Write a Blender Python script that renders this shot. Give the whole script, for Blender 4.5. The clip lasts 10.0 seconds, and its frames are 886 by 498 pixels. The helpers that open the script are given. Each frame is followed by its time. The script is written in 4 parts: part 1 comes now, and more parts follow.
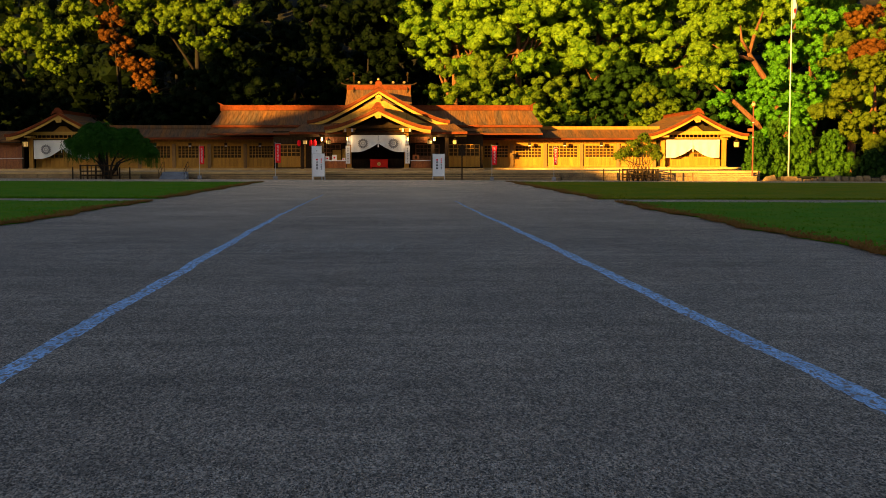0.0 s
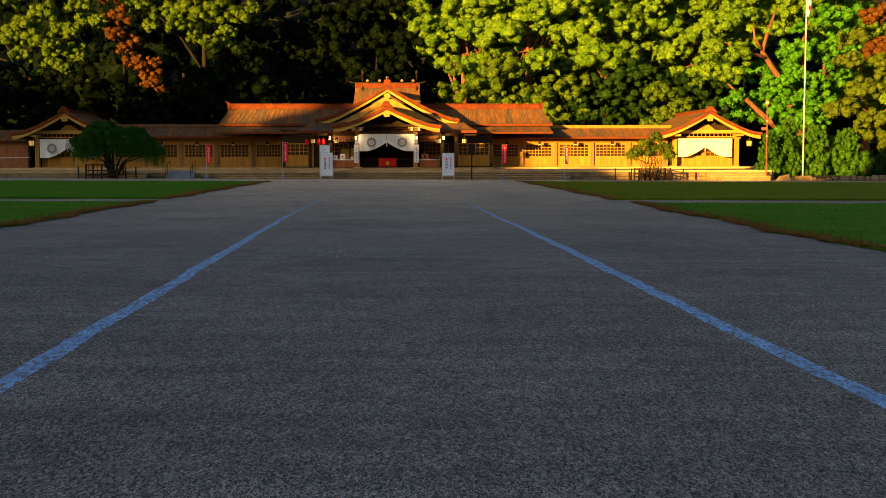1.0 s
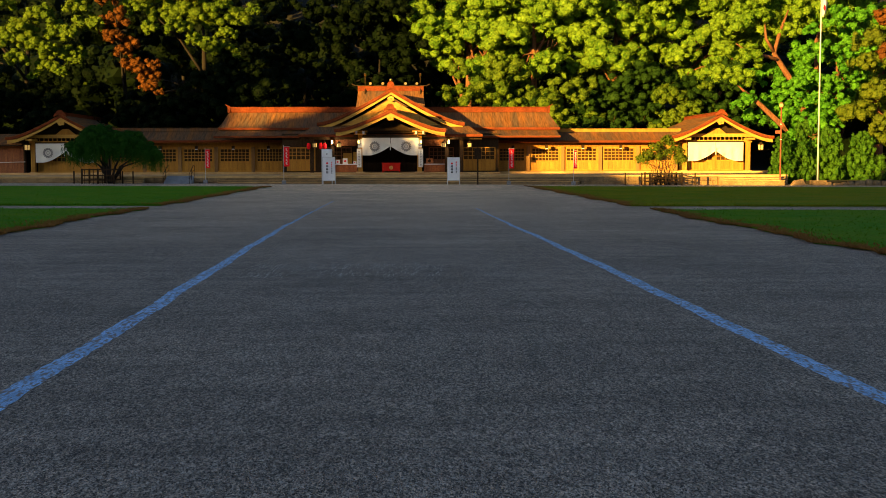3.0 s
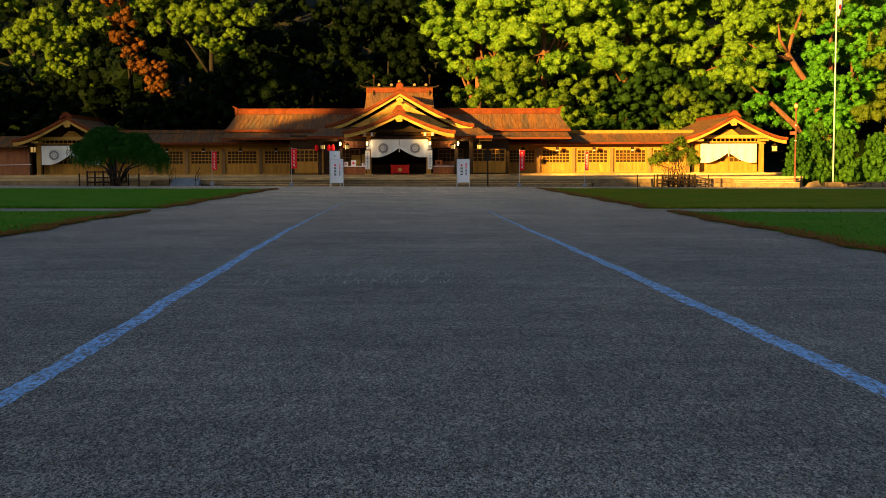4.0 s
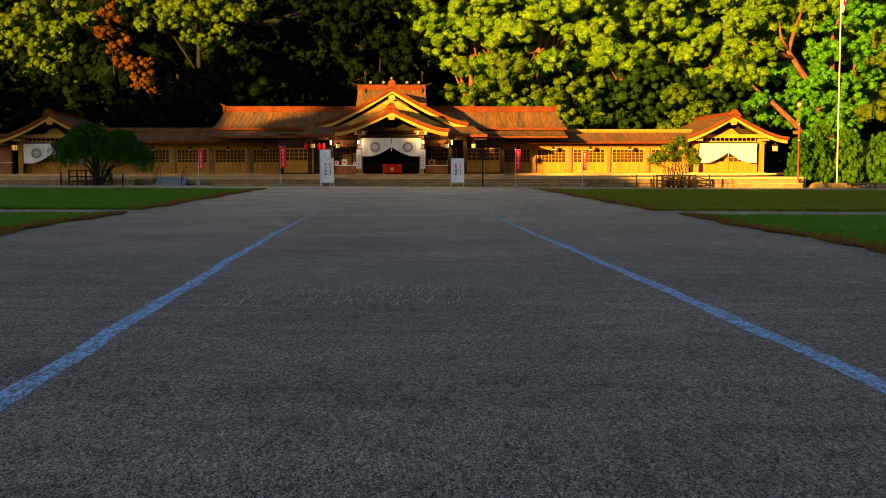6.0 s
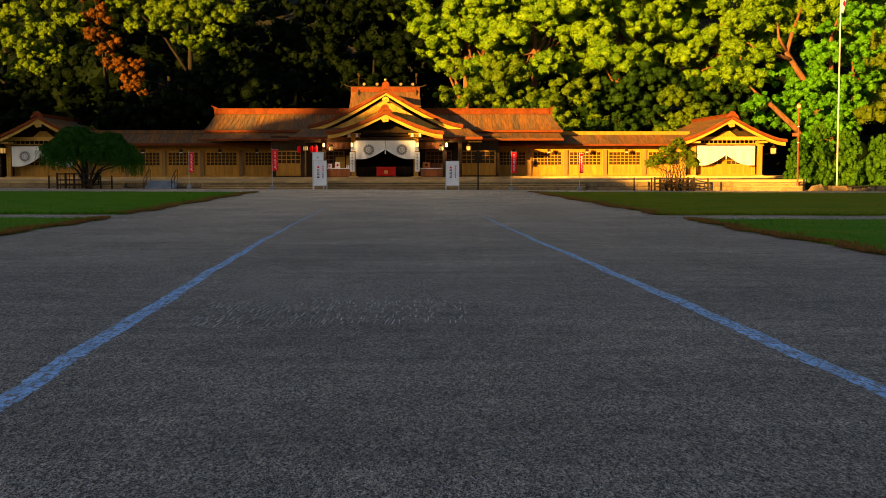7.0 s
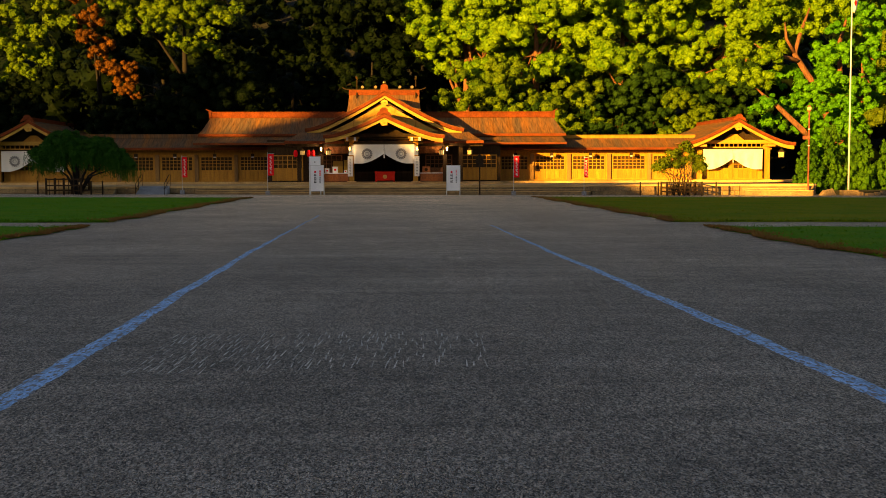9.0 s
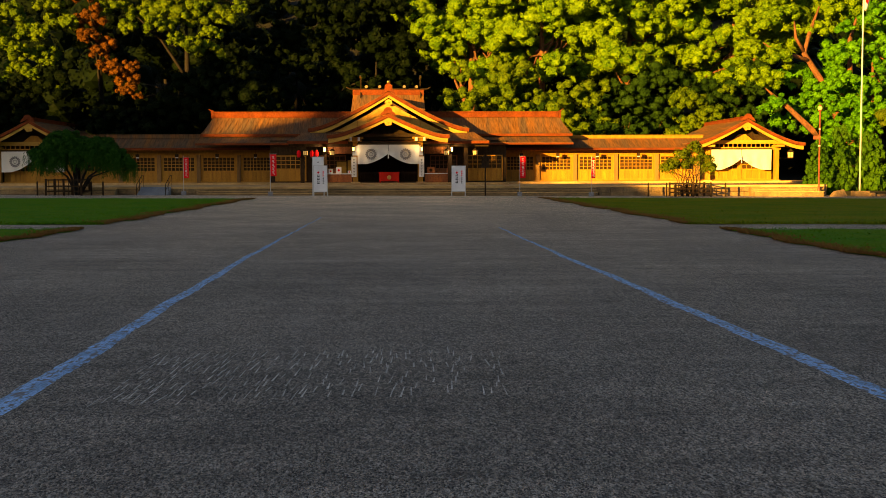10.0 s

■ **BRIEF**: Print out the material word for word, omitting the pictures.

■ **REPLY TO THE TASK**:
Write a Blender Python script that renders this shot. Give the whole script, for Blender 4.5. The clip lasts 10.0 seconds, and its frames are 886 by 498 pixels. The helpers that open the script are given. Each frame is followed by its time. The script is written in 4 parts: part 1 comes now, and more parts follow.
0.0 s
1.0 s
3.0 s
4.0 s
6.0 s
7.0 s
9.0 s
10.0 s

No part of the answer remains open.